If the motion for a protective order is denied in whole or in part, the Court may, on such terms and conditions as are just, order that any party or person provide or permit discovery. The provisions of Rule 37(a)(4) apply to the award of expenses incurred in relation to the motion.
(d) Sequence and timing of discovery. Unless the Court upon motion, for the convenience of parties and witnesses and in the interests of justice, orders otherwise, methods of discovery may be used in any sequence and the fact that a party is conducting discovery, whether by deposition or otherwise, shall not operate to delay any other party's discovery.

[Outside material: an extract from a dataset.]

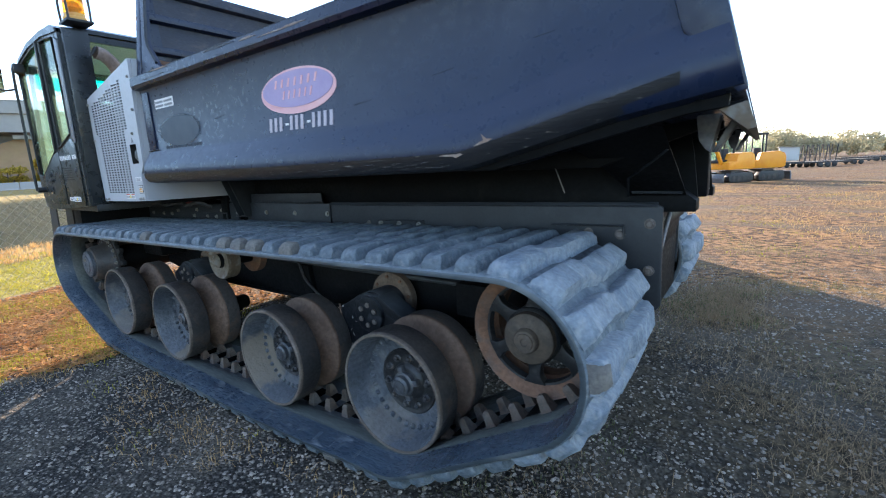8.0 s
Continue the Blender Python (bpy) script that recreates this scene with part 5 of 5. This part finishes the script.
def ground_sheet():
    far = [-3000, -1200, -500, -200, -100]
    xs = far + [-70 + 2.0 * i for i in range(26)] + [-18 + 0.5 * i for i in range(16)] + [-10 + 0.25 * i for i in range(81)] + [12 + 3 * i for i in range(20)] + [100, 200, 500, 1200, 3000]
    vs = [(x, y, ground_height(x, y)) for y in xs for x in xs]
    k = len(xs)
    fs = [(j * k + i, j * k + i + 1, (j + 1) * k + i + 1, (j + 1) * k + i) for j in range(k - 1) for i in range(k - 1)]
    me = bpy.data.meshes.new("ground")
    me.from_pydata(vs, [], fs)
    for p in me.polygons:
        p.use_smooth = True
    me.materials.append(M_GROUND)
    return tagged(new("ground", me), "grey gravel yard turning to dry grass and leaf litter", "ground", kind="structure")


ground_sheet()


# ---- chain-link fence before the machine ----
def fence_x(y):
    return -3.92 - 0.28 * (y - 0.9)


def fence():
    top = 1.42
    f = thing("chain_link_fence", (fence_x(1.0), 1.0, 0.0), "galvanised chain-link fence along the grass edge", "fence")
    ya, yb = -14.0, 20.0
    for i in range(12):
        y = 1.05 + 3.0 * (i - 5)
        part("post", lathe([(0.024, -0.05), (0.024, top + .04), (0.018, top + .06)], (fence_x(y), y, 0), 12, axis="z"), M_POST, f)
    part("top_wire", tube([(fence_x(ya), ya, top), (fence_x(yb), yb, top)], 0.005, 6), M_GALV, f)
    vs, fs = [], []
    step, r = 0.115, 0.0025
    n = int((yb - ya) / step)
    run = top * 1.0
    for i in range(n):
        for s in (1, -1):
            y0 = ya + i * step
            y1 = y0 + s * run
            b = len(vs)
            for y, z in ((y0, 0.02), (y1, top)):
                x = fence_x(y) + 0.03 + s * .001
                vs += [(x - r, y, z), (x + r, y - r, z), (x + r, y + r, z)]
            fs += [(b, b + 1, b + 4, b + 3), (b + 1, b + 2, b + 5, b + 4), (b + 2, b, b + 3, b + 5)]
    me = bpy.data.meshes.new("wire_mesh")
    me.from_pydata(vs, [], fs)
    me.materials.append(M_GALV)
    put("wire_mesh", me, f, None, "woven diamond wire mesh")


fence()


# ---- road bridge and its banks ----
def bridge():
    c, a = Vector((-39.8, 11.3, 0)), radians(74.6)
    m = Matrix.Translation(c) @ Matrix.Rotation(a, 4, "Z")
    b = thing("road_bridge", c, "pale concrete road bridge on piers beyond the fence", "bridge")
    part("parapet", box((-60, -.15, 6.45), (60, .15, 7.32), 0.03, m=m), M_CONCRETE, b)
    part("coping", box((-60, -.2, 7.32), (60, .2, 7.40), 0.02, m=m), M_CONCRETE, b)
    part("girder", box((-60, .10, 5.15), (60, .5, 6.45), 0.03, m=m), M_CONCRETE, b)
    part("girder", box((-60, 3.6, 5.15), (60, 4.1, 6.45), 0.03, m=m), M_CONCRETE, b)
    part("girder", box((-60, 8.6, 5.15), (60, 9.1, 6.45), 0.03, m=m), M_CONCRETE, b)
    part("deck", box((-60, .15, 6.4), (60, 9.4, 6.65), 0.02, m=m), M_CONCRETE, b)
    for x0, x1 in ((22, 24), (-26, -24)):
        part("pier", box((x0, 1.2, 0), (x1, 8.0, 5.15), 0.05, m=m), M_CONCRETE, b)
    part("abutment_wall", box((-22, 2.3, 0), (4.0, 2.8, 5.15), 0.05, m=m), M_ABUTMENT, b, "stained grey abutment wall, coloured darker for the deck's shade")
    part("cap_beam", box((-2.27, 0.7, 4.72), (-.82, 1.2, 5.0), 0.03, m=m), M_CONCRETE, b)
    ridge = [(-20, 1.2), (-9, 2.4), (-5.4, 3.4), (-3.4, 4.25), (-2.3, 4.70), (-0.6, 4.70), (0.1, 4.05), (0.6, 3.45), (1.05, 3.2), (1.12, 0.4)]
    slope = bmesh.new()
    rows = []
    for k in range(6):
        f = k / 5
        rows.append([slope.verts.new((x + .10 * noise.noise((x, f * 4, 2)), 1.25 - 2.1 * f + .16 * noise.noise((x * 1.3, f * 5, 7)), z * (1 - f))) for x, z in ridge])
    for ra, rb in zip(rows, rows[1:]):
        for q in range(len(ridge) - 1):
            slope.faces.new((ra[q], ra[q + 1], rb[q + 1], rb[q]))
    back = [slope.verts.new((x, 2.3, z)) for x, z in ridge]
    for q in range(len(ridge) - 1):
        slope.faces.new((back[q], back[q + 1], rows[0][q + 1], rows[0][q]))
    part("earth_slope", slope, M_EARTH, b, "brown earth slope under the deck", m=m)
    part("kerb", tube([(-.35, .9, 4.02), (.52, .8, 3.52)], 0.07, 6), M_CONCRETE, b, m=m)
    part("approach_wall", box((4.0, .9, 0), (60, 1.4, 5.15), 0.03, m=m), M_CONCRETE, b)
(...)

(e) Supplementation of responses. A party who has responded to a request for discovery with a response that was complete when made is under no duty to supplement the response to include information thereafter acquired, except as follows:
(1) A party is under a duty seasonably to supplement the response with respect to any question directly addressed to (A) the identity and location of persons having knowledge of discoverable matters, and (B) the identity of each person expected to be called as an expert witness at trial, the subject matter on which the person is expected to testify, and the substance of the person's testimony.

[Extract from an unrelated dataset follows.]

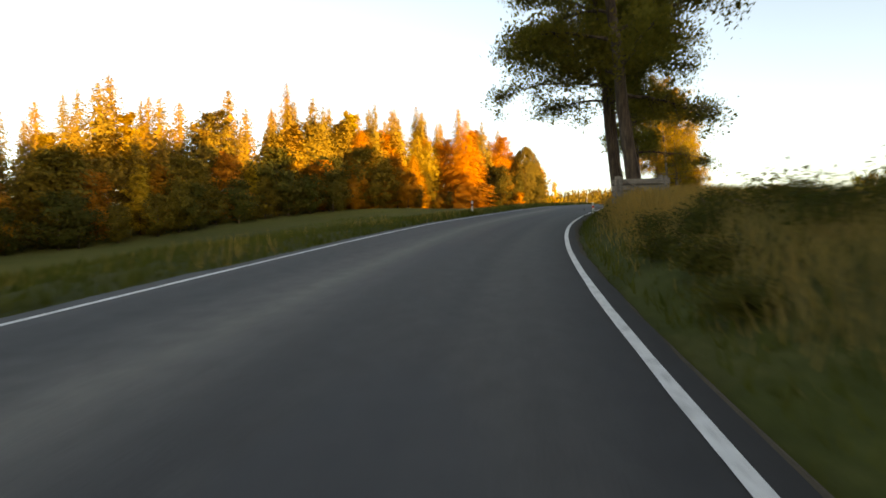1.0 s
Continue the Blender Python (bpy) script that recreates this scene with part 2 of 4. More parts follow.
def joined(pieces):
    vs, fs, n = [], [], 0
    for v, f in pieces:
        vs.append(np.asarray(v, float)), fs.append(np.asarray(f) + n)
        n += len(v)
    return np.concatenate(vs), np.concatenate(fs)


def box(sx, sy, sz, at=(0, 0, 0), bevel=0.0, turn=None):
    """A bevelled box with its base centre at the given place."""
    bm = bmesh.new()
    bmesh.ops.create_cube(bm, size=1, matrix=Matrix.Diagonal((sx, sy, sz, 1)))
    if bevel:
        bmesh.ops.bevel(bm, geom=bm.edges[:], offset=bevel, segments=1, affect="EDGES")
    m = Matrix.Translation(at) @ (turn or Matrix()) @ Matrix.Translation((0, 0, sz / 2))
    bmesh.ops.transform(bm, matrix=m, verts=bm.verts)
    return bm


def solid(name, bms, mats, smooth=False):
    """One mesh from bmeshes."""
    out = bmesh.new()
    for b in bms if isinstance(bms, list) else [bms]:
        tmp = bpy.data.meshes.new("tmp")
        b.to_mesh(tmp)
        b.free()
        out.from_mesh(tmp)
        bpy.data.meshes.remove(tmp)
    me = bpy.data.meshes.new(name)
    out.to_mesh(me)
    out.free()
    for mt in mats if isinstance(mats, (list, tuple)) else [mats]:
        me.materials.append(mt)
    return me


# ---------------------------------------------------------------- the road's line and the lie of the land
EYE = 1.35
line_xyz = [(p[1], p[2], p[3] - EYE) for p in PATH]
# before the start and past the end the road goes on
back = [(-6.2, -48.0, -2.9), (-3.1, -24.0, -1.45)]
ahead = [(85.2, 205.2, 5.75), (91.6, 219.5, 4.95), (97.6, 233.5, 4.35), (103.9, 246.5, 4.0), (112.5, 258.5, 3.8), (124.0, 270.0, 3.6), (138.0, 281.0, 3.2), (156.0, 292.0, 2.6), (180.0, 303.0, 2.0)]
ctrl = np.array(back + line_xyz + ahead)


def smooth_line(ctrl, step=0.5):
    chord = np.concatenate([[0], np.cumsum(np.linalg.norm(np.diff(ctrl[:, :2], axis=0), axis=1))])
    n = len(ctrl)
    h = np.diff(chord)
    A, R = np.eye(n), np.zeros((n, 3))
    for i in range(1, n - 1):
        A[i, i - 1:i + 2] = h[i - 1], 2 * (h[i - 1] + h[i]), h[i]
        R[i] = 6 * ((ctrl[i + 1] - ctrl[i]) / h[i] - (ctrl[i] - ctrl[i - 1]) / h[i - 1])
    m = np.linalg.solve(A, R)
    s = np.arange(0, chord[-1], step)
    i = np.clip(np.searchsorted(chord, s, side="right") - 1, 0, n - 2)
    a, b, hh = chord[i + 1] - s, s - chord[i], h[i]
    w = lambda q: q[:, None]
    out = (m[i] * w(a ** 3) + m[i + 1] * w(b ** 3)) / w(6 * hh) + (ctrl[i] / w(hh) - m[i] * w(hh) / 6) * w(a) + (ctrl[i + 1] / w(hh) - m[i + 1] * w(hh) / 6) * w(b)
    return s, out, chord


S, LINE, chord = smooth_line(ctrl)
HEAD = np.gradient(LINE[:, :2], axis=0)
HEAD /= np.linalg.norm(HEAD, axis=1)[:, None]
RIGHT = np.stack([HEAD[:, 1], -HEAD[:, 0]], 1)
S0 = chord[2]                                      # where the walk starts


def at_time(t):
    """Station of the walk at a time; past the end 10 m count as half a second."""
    ts = np.array([-4.0, -2.0] + [p[0] for p in PATH] + [PATH[-1][0] + 0.5 * (k + 1) for k in range(len(ahead))])
    return np.interp(t, ts, chord)


# cross fall of the road: the outer, left side lies higher in the bend
def bank(s):
    return np.interp(s, at_time([-1.0, 0.0, 2.0, 3.0, 4.0, 5.0, 7.0]), [0.020, 0.028, 0.046, 0.035, 0.012, 0.010, -0.003])


EDGE_L, EDGE_R, LINE_L, LINE_R = -5.22, 1.40, -4.9, 1.12   # metres right of the walk


def drift(s):
    """How far the road's middle strays from the walk."""
    return np.interp(s - S0, [0, 20, 50, 65, 95, 150, 205, 218, 240, 263], [.13, .05, -.18, -.13, -.06, .0, .03, .2, .75, 1.2])



# the land beside the road, above or below it: rows by time of passing, columns by distance from the walk
SIDE_T = [-2.0, 1.0, 2.0, 3.1, 4.5, 6.0, 8.0, 9.2, 10.5, 12.4, 14.5]
RIGHT_D = [2.0, 3.5, 8.0, 25.0, 60.0, 120.0]
RIGHT_H = [[-.05, .7, .9, .9, .0, -2.], [-.05, .8, .95, .8, .1, -1.], [-.05, 1.1, 1.1, .6, -.2, -1.], [-.05, 1.05, 1.05, .3, -.4, -1.], [-.05, .6, .8, .4, .0, .0], [-.05, .15, .15, -.3, -1., -1.],
           [-.05, .2, .3, -1.2, -3., -3.], [-.05, .2, .0, -2.2, -5., -5.], [-.05, .0, -.4, -3.2, -5.5, -6.], [-.05, -.3, -2.0, -2.6, -3.5, -4.], [-.05, -.2, -.8, -2., -3., -3.]]
LEFT_D = [5.4, 6.5, 12.0, 30.0, 60.0, 120.0]
LEFT_H = [[-.05, -.3, -1.7, -5., -6., -6.], [-.05, .0, -.9, -5., -6., -5.], [-.05, .07, -.7, -4., -5.3, -3.7], [-.05, .1, -.4, -2.7, -4., -2.], [-.05, .1, .0, -1.3, -1.5, .0], [-.05, .1, .1, .3, 1., 1.5],
          [-.05, .1, .3, .9, 1.5, 2.], [-.05, .1, .3, .8, 1., .5], [-.05, .0, .2, .5, .0, -1.], [-.05, .0, .1, .2, -.5, -1.5], [-.05, .0, .0, -.3, -1., -2.]]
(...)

(2) A party is under a duty seasonably to amend a prior response if the party obtains information upon the basis of which (A) the party knows that the response was incorrect when made, or (B) the party knows that the response though correct when made is no longer true and the circumstances are such that a failure to amend the response is in substance a knowing concealment.

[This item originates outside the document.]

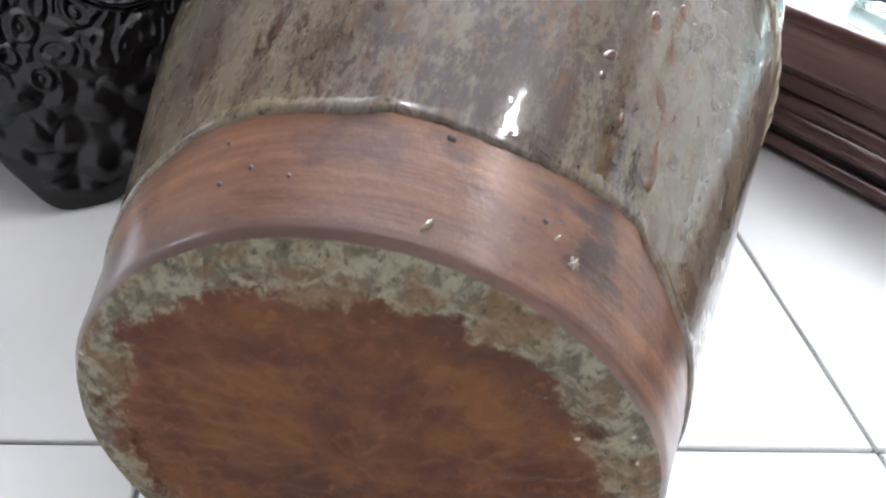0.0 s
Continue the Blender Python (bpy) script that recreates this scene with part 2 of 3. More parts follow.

(3) A duty to supplement responses may be imposed by order of the Court agreement of the parties, or at any time prior to trial through new requests for supplementation of prior responses.

Del. R. Ch. Ct. 26

Amended May 16, 2019, effective 7/1/2019.
Comment:

The 2019 amendment to Delaware Court of Chancery Rule 26(b)(1) follows the Federal Rules of Civil Procedure in confirming that relevance is the touchstone for discovery. Under this standard, relevant evidence is discoverable, even if it may not be admissible. The 2019 amendment removes the qualification about the information appearing "reasonably calculated to lead to the discovery of admissible evidence." As the comments to Federal Rule of Civil Procedure 26(b)(1) explain, this phrase "has been used by some, incorrectly, to define the scope of discovery." To avoid this implication, the drafters of the federal rules removed the language and replaced it with the direct statement that information within the scope of discovery need not be admissible in evidence to be discoverable.

Subject to other considerations, such as privilege and proportionality, all relevant evidence is discoverable, whether or not it is admissible. This clarification is not intended to change the scope of available discovery under the Delaware rules. The scope of discovery remains ""broad and far-reaching...." Cal. Pub. Emps. Ret. Sys. v. Coulter, 2004 WL 1238443, at *1 (Del. Ch. May 26, 2004) (citation omitted). "[T]he spirit of Rule 26(b) calls for all relevant information, however remote, to be brought out for inspection not only by the opposing party but also for the benefit of the Court ...." Boxer v. Husky Oil Co., 1981 WL 15479, at *2 (Del. Ch. Nov. 9, 1981 ). Relevance "must be viewed liberally," and discovery into relevant matters should be permitted if there is "any possibility that the discovery will lead to relevant evidence." Loretto Literary & Benevolent Inst. v. Blue Diamond Coal Co., 1980 WL 268060, at *4 (Del. Ch. Oct. 24, 1980 ).